### Extracted material
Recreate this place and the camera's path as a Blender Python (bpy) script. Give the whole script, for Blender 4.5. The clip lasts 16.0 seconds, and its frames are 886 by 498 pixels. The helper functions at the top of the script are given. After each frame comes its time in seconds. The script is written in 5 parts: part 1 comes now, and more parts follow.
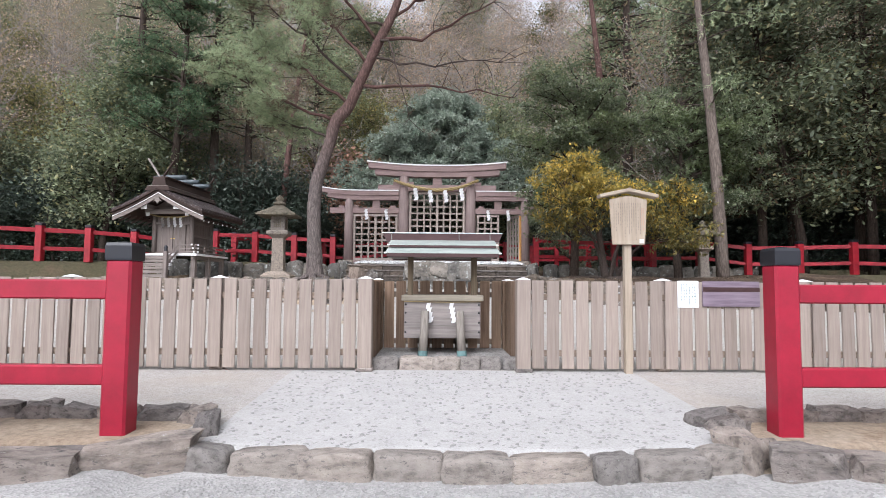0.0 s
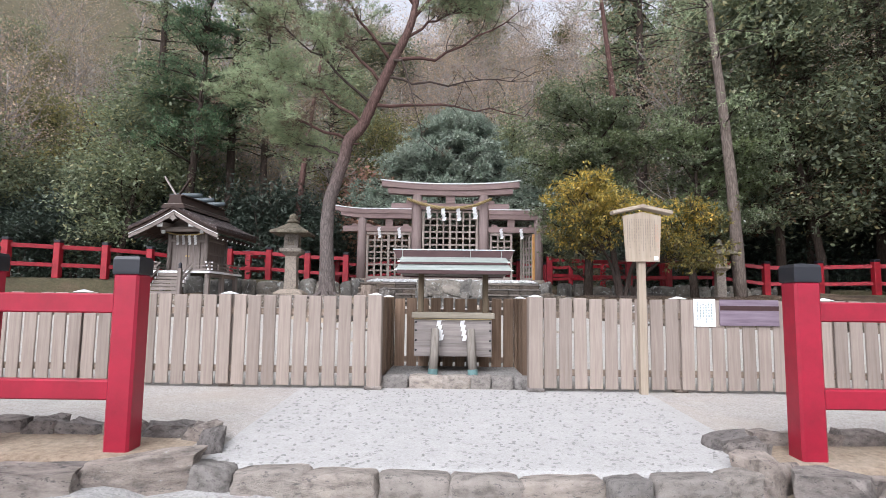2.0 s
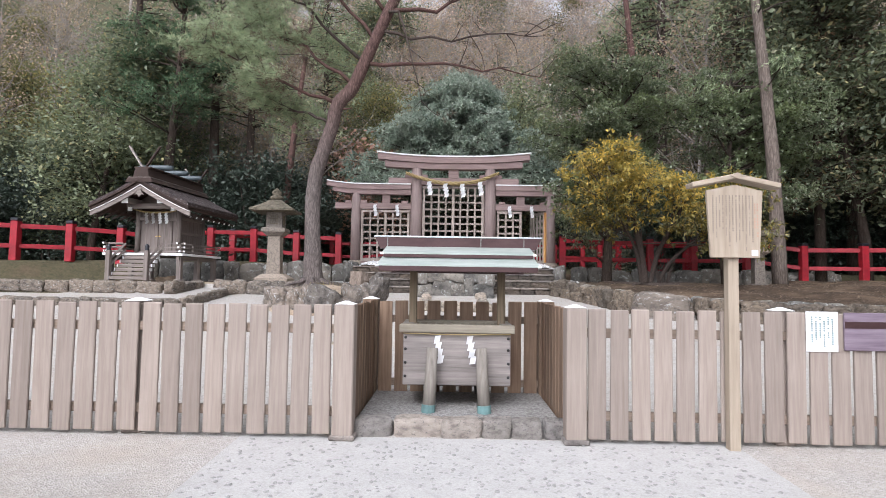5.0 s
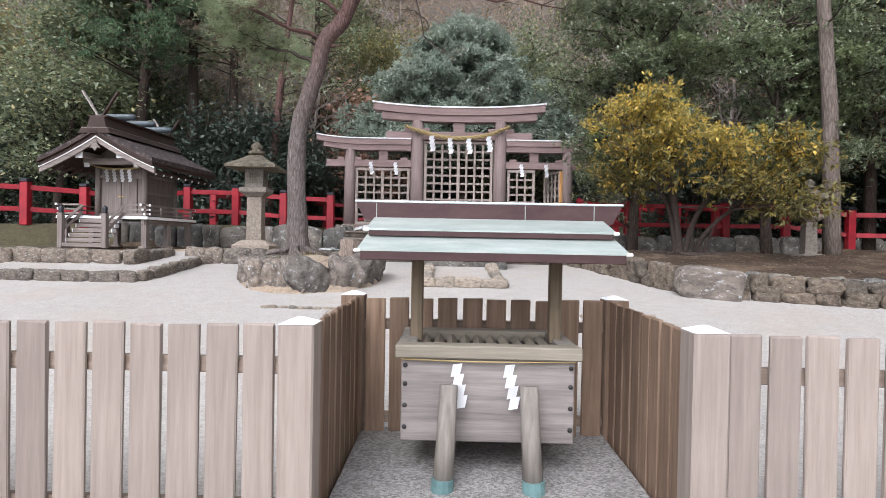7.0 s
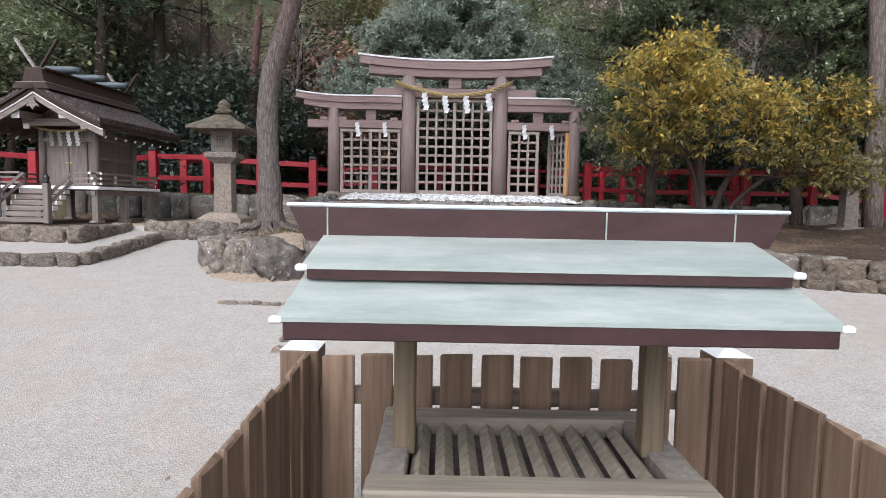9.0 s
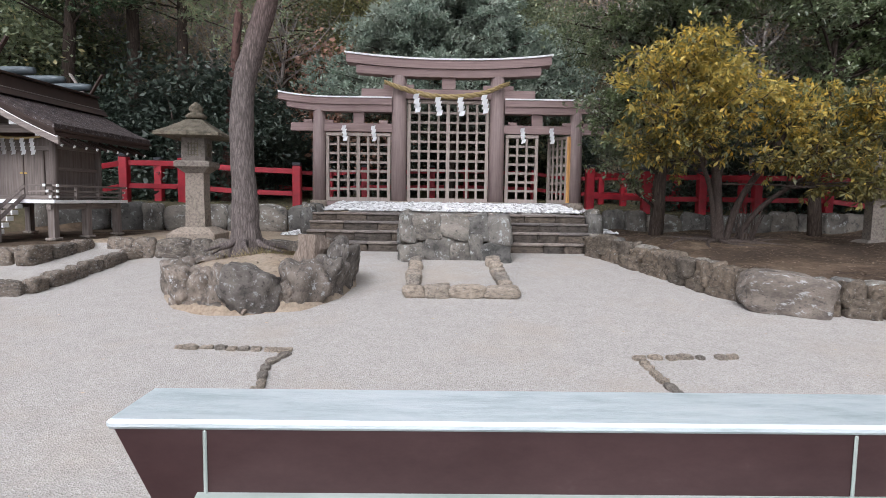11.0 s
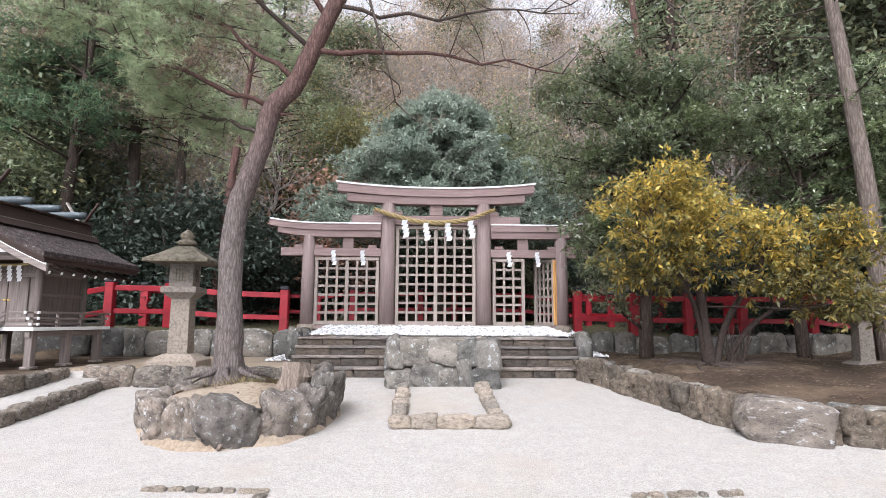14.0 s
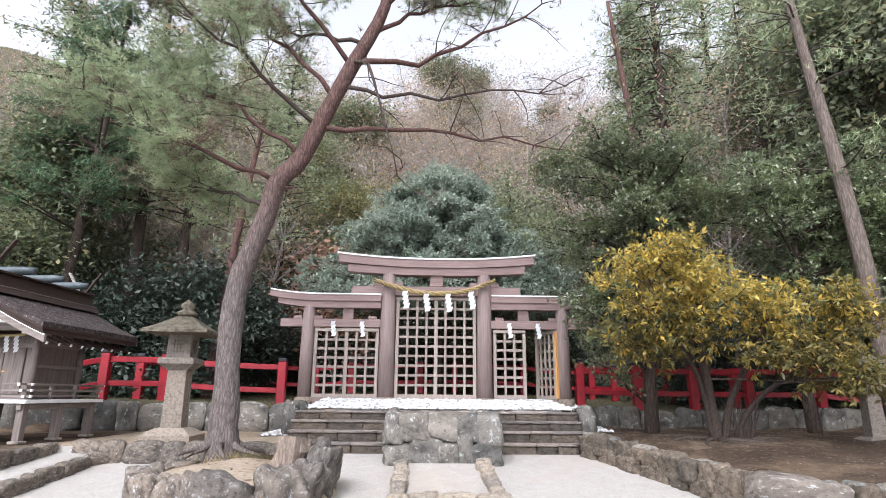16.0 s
######
### Extracted material
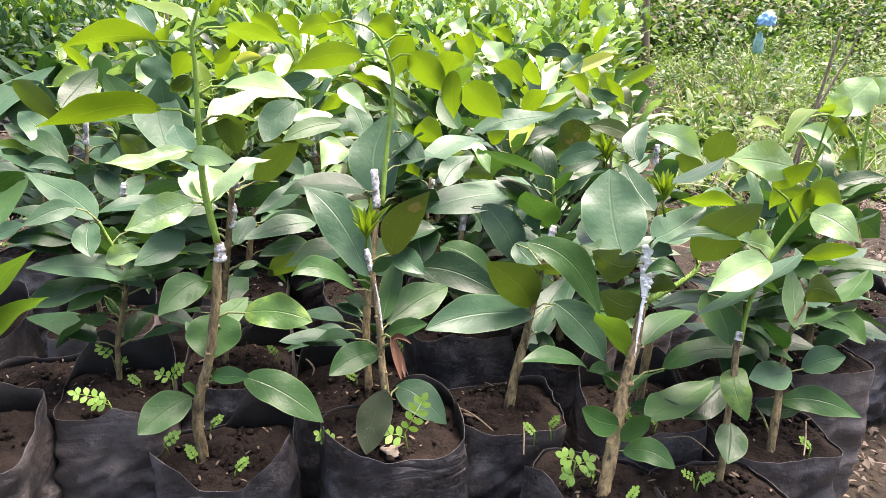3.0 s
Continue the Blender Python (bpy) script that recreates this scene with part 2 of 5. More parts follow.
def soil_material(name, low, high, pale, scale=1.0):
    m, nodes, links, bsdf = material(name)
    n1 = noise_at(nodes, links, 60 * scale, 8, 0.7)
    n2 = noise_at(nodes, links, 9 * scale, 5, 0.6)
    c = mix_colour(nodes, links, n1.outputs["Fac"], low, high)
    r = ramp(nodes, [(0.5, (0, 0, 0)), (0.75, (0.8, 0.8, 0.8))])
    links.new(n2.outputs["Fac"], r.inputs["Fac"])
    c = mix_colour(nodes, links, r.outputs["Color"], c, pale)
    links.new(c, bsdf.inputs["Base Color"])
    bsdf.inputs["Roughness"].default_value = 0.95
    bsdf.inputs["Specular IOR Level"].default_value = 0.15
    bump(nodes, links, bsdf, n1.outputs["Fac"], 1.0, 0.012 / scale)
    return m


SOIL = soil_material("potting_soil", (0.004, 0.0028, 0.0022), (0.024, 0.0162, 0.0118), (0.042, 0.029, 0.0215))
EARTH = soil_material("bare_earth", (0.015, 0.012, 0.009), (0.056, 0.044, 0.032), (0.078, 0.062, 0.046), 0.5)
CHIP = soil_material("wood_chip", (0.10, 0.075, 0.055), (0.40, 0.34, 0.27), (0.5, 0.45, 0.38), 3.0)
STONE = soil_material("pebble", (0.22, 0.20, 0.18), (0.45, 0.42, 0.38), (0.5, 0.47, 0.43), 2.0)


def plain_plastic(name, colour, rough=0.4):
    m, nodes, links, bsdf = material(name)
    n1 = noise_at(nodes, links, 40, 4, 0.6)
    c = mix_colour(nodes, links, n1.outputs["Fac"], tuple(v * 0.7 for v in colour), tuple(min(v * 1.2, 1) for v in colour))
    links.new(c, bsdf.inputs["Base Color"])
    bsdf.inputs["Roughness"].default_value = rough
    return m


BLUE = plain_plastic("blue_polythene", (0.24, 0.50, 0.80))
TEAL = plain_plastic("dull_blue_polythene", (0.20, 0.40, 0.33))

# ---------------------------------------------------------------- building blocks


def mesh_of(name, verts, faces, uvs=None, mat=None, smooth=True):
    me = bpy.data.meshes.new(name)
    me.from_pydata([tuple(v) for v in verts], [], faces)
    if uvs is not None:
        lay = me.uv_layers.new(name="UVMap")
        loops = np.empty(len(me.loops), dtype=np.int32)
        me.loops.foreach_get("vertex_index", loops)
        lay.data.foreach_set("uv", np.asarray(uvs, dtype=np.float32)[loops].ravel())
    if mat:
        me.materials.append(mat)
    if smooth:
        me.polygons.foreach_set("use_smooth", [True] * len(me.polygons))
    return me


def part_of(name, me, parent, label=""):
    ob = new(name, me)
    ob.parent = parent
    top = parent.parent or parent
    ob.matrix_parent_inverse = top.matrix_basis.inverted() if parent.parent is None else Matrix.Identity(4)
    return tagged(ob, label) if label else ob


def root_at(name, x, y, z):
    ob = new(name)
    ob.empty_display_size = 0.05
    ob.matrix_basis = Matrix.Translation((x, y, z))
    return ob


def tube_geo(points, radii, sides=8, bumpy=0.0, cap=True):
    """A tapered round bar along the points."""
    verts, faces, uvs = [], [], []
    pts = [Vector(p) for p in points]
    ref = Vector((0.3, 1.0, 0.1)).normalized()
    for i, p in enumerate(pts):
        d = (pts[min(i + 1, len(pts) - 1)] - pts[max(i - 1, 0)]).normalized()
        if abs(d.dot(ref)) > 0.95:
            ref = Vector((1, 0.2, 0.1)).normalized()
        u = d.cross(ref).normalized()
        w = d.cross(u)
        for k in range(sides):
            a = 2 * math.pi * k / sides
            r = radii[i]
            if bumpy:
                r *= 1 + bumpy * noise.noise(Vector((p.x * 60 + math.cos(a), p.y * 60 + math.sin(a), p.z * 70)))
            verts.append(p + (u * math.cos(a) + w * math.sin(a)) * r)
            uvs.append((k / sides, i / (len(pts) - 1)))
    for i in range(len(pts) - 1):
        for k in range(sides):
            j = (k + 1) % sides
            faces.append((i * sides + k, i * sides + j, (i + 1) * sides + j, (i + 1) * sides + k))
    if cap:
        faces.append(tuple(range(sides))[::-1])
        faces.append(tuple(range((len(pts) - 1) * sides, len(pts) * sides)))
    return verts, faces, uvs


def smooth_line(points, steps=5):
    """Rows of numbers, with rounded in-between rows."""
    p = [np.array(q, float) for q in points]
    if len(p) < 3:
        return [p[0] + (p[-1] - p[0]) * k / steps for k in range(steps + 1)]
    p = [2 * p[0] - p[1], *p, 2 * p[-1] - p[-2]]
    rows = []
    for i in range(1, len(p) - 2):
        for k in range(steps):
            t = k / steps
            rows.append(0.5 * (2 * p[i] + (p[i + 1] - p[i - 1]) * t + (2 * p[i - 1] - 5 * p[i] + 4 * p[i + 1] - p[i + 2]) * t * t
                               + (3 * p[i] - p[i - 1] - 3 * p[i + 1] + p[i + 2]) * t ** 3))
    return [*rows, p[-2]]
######
- _Prompt_
Return every line above that contains the word "with".

- _Result below_
Continue the Blender Python (bpy) script that recreates this scene with part 2 of 5. More parts follow.
    """Rows of numbers, with rounded in-between rows."""